In the 50-year history of the World Cross Country Championships there have rarely been more dramatic moments than the finish of the women’s race at the 2023 event in Bathurst. Despite holding a sizeable lead into the home straight, Letesenbet Gidey collapsed just metres from the line as Beatrice Chebet blasted past to take the title.

The Ethiopian arrived in Bathurst as world record-holder at 5000m, 10,000m and half-marathon. She is also reigning world 10,000m champion. Certainly she is not short of stamina as her half-marathon best is a phenomenal 62:57.

So when Gidey broke away from Chebet with about four minutes of racing left, she looked certain to add the senior crown to the under-20 titles she won in 2015 and 2017.

Gidey held a lead of six seconds as she zig-zagged through the tyres with roughly 400m to go and around five seconds coming through the final bend approaching the finish, but on the last downhill stretch she looked exhausted and began to stagger before suddenly collapsing to the ground with about 30 metres to go.

Letesenbet Gidey falters (Getty)

Not quite believing her fortune, Chebet showed no mercy by storming past at almost the exact moment the Ethiopian hit the ground. Stupidly, a couple of Ethiopians then broke on to the course to help Gidey up, leading to her being disqualified.
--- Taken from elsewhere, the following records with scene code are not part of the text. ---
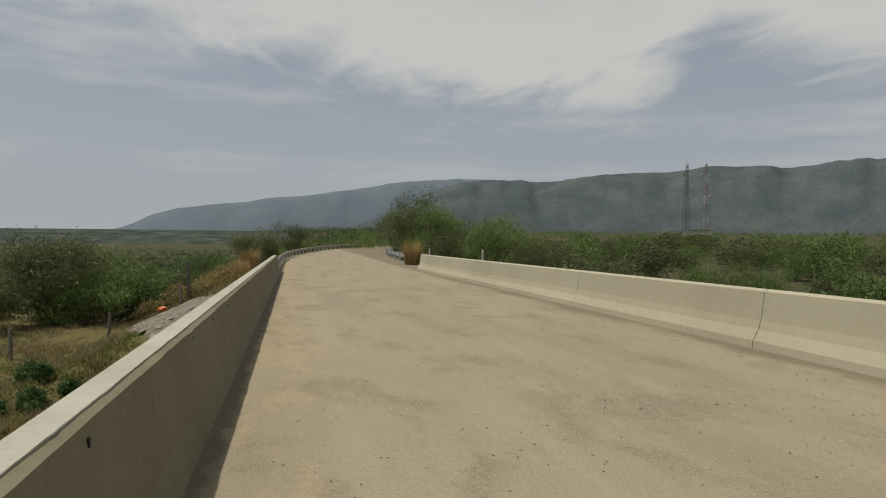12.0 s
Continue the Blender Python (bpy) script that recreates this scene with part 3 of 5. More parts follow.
def build_median():
    first = None
    for i in range(-2, 30):
        y0, y1 = 20.0 * i - 0.0, 20.0 * i + 19.985
        ob = tagged(new("median_barrier", None), "long pale concrete safety barrier on the motorway median", "barrier", "median barriers")
        ob.location = (road_x(y0), y0, road_z(y0))
        k = (road_x(y0), y0, road_z(y0))
        path = [(road_x(y) - k[0], y - k[1], road_z(y) - k[2]) for y in (y0, (y0 + y1) / 2, y1)]
        part("body", sweep("body", NJ, path, CONCRETE), None, ob)
        for j in (5.0, 15.0):
            bm = bmesh.new()
            yy = y0 + j
            box(bm, road_x(yy) - k[0] - 0.13, road_x(yy) - k[0] - 0.04, j - 0.05, j + 0.05, road_z(yy) - k[2] + 0.80, road_z(yy) - k[2] + 0.98)
            part("marker", bm, BLACK, ob, "small black reflector marker")


build_median()

# ---------------------------------------------------------------- bridge
BRIDGE_X0, BRIDGE_X1 = -36.0, 35.5


def bridge_line(off, x0, x1, step=4.0, lift=0.0):
    n = max(1, round((x1 - x0) / step))
    return [(x0 + (x1 - x0) * i / n, deck_y(x0 + (x1 - x0) * i / n) + off, deck_z(x0 + (x1 - x0) * i / n) + lift) for i in range(n + 1)]


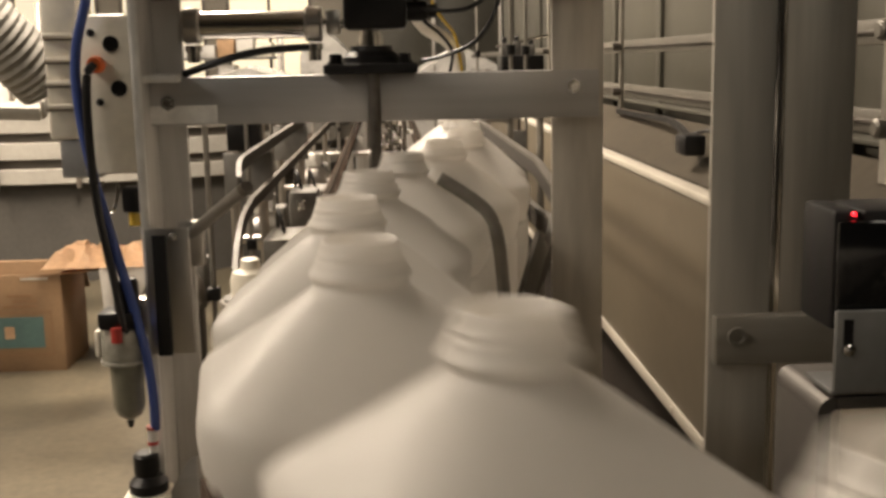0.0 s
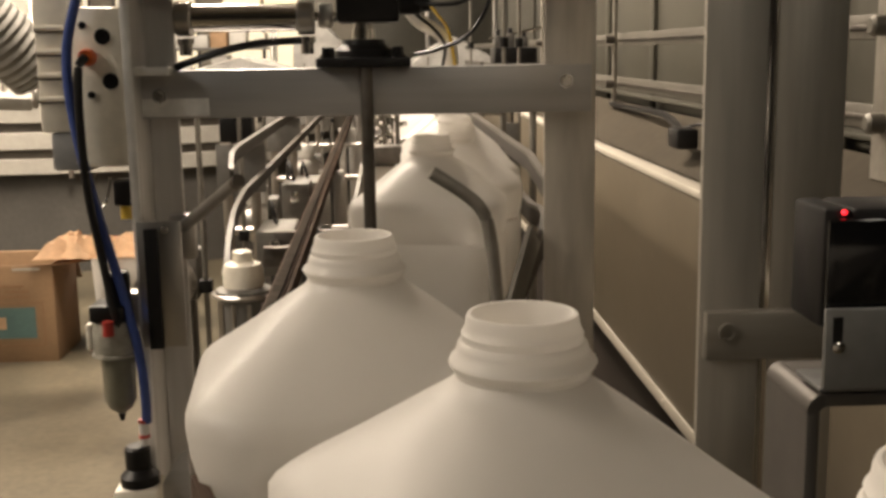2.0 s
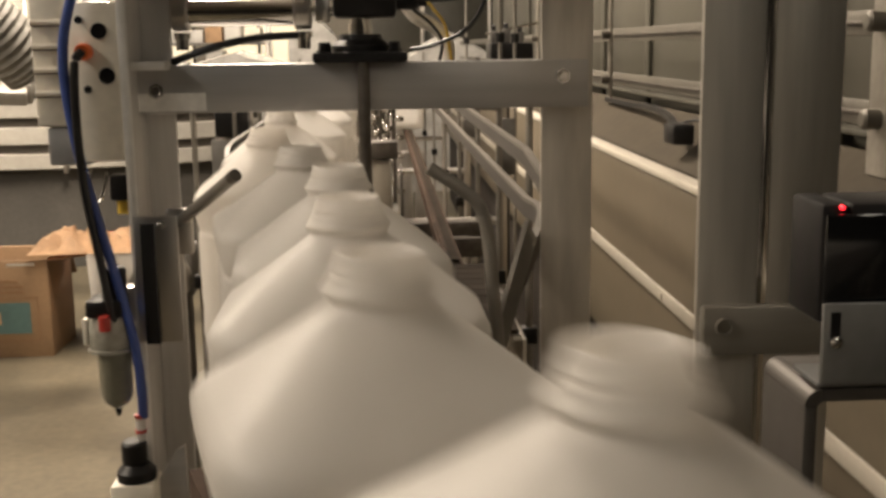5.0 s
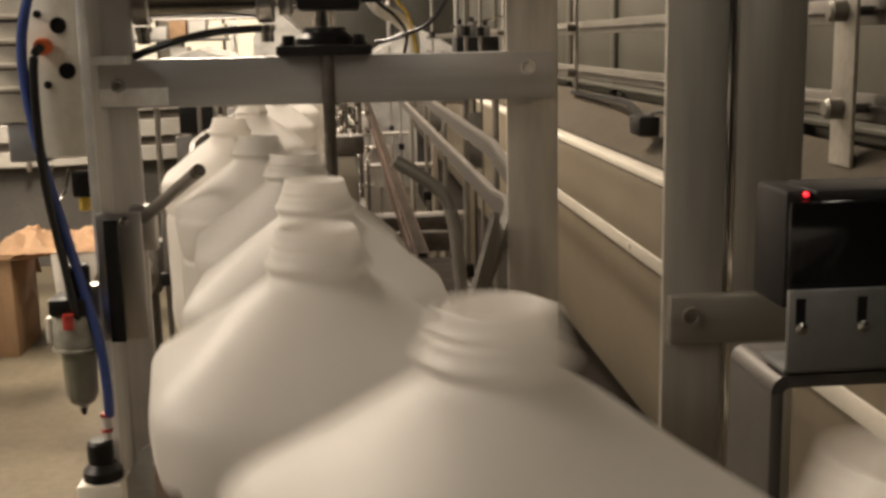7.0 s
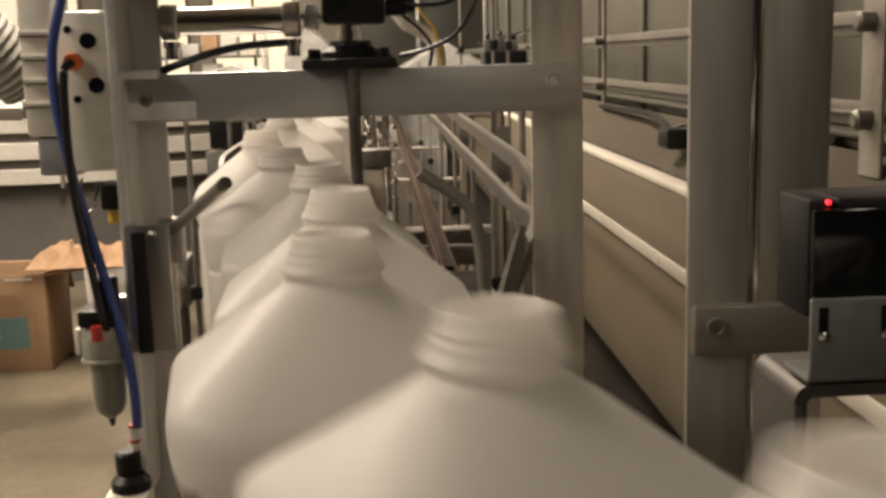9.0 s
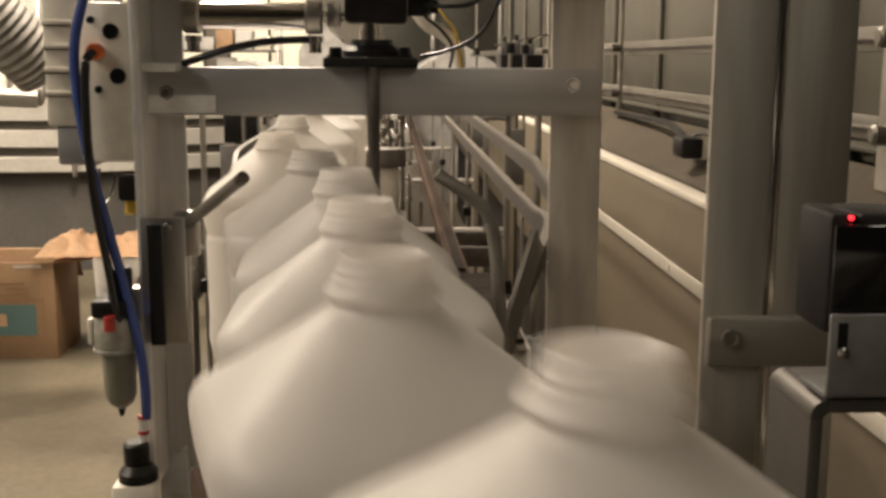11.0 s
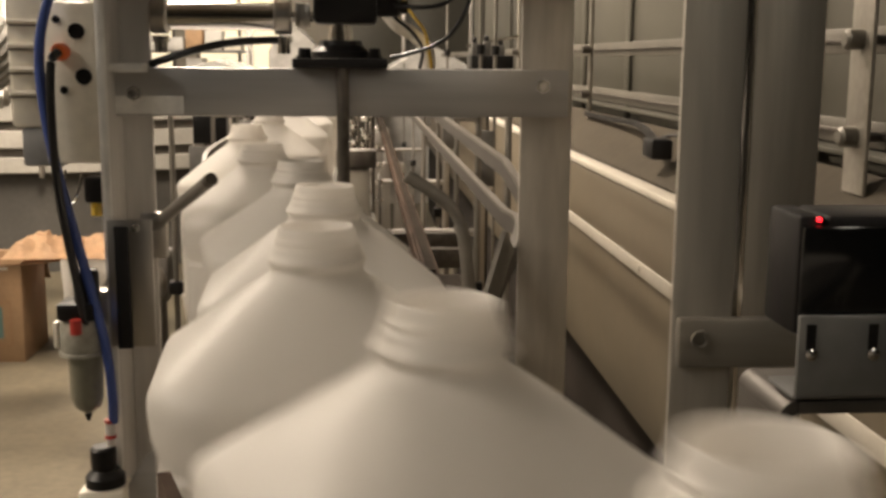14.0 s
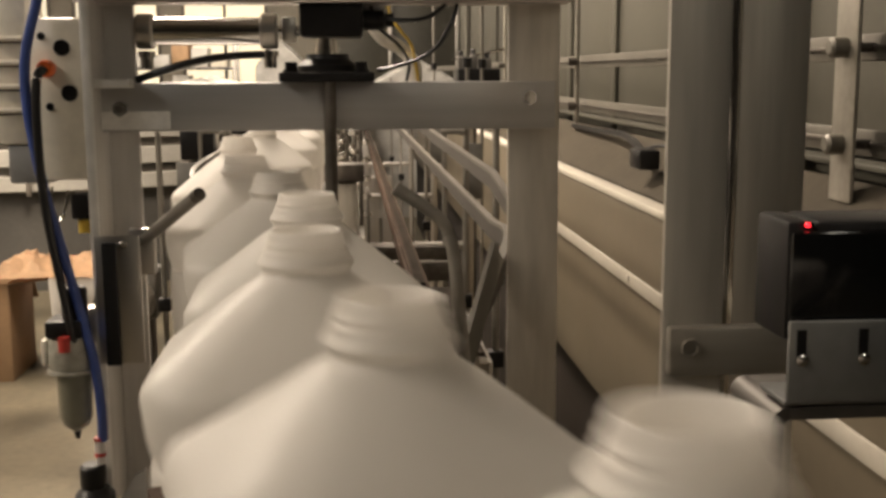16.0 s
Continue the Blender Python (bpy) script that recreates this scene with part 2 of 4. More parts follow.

It helped Kenya secure team gold by six points from Ethiopia, with Uganda third. Ethiopia’s curse in this race in recent years continues, too, as their last winner was Tirunesh Dibaba back in 2008.

Women’s start (Getty)

Chebet, who won world silver and Commonwealth gold at 5000m last year, clocked 33:48 over this gruelling 10km course as silver went to Tsigie Gebreselama of Ethiopia in 33:56, with Agnes Ngetich of Kenya third in 34:00.

“I didn’t expect to win but she was slowing,” Chebet said. “I saw my chance and I decided to kick. I felt she didn’t have any more. I knew she couldn’t threaten me. I knew I had the potential to go on and win. I was still feeling strong. I knew I could do it.”

Chebet is used to winning exciting finishes as well as she took under-20 world cross gold in Aarhus four years ago when three athletes crossed the line in a blanket finish. Now aged 22, she has been in good form lately as well with victory in the Cinque Mulini race in Italy earlier this year.

“This win has given me strength and courage and potential,” Chebet added. “I am very happy to win, it was not easy. I have won this race as a junior and now as a senior. It was a matter of endurance and believing in myself.”

READ MORE: World Cross coverage from Bathurst

Nozomi Tanaka of Japan was first non-African home in 14th.

Abbie Donnelly was first Brit home in 24th in 35:53, one place ahead of Amelia Quirk.

Amelia Quirk (Getty)

Poppy Tank was 32nd and Megan Keith 52nd as the British team finished in sixth place – and top Europeans – behind the fourth-placed Australians and fifth-placed Americans.

Donnelly said: “I’ve never run in these conditions – I’m much more used to snow, ice, rain – so I am really pleased with how we did. Perhaps I’ll learn to love the heat now. I do feel proud as it was a really long journey, but this has made the 27-hour journey worthwhile. We timed it well and were able to pick off some athletes on that last lap despite the tiredness.”

Quirk, who had an injury-hit spell in the early part of the winter, added: “The Billabong [section] was hard, but I did manage to go through and even overtake a few there. It was particularly pleasing to overtake some Aussies there as the crowd were very loud and supportive of all of us. I went out conservatively after speaking with my coach. We really took it on out there and we’ve nothing left and that’s how it should be.”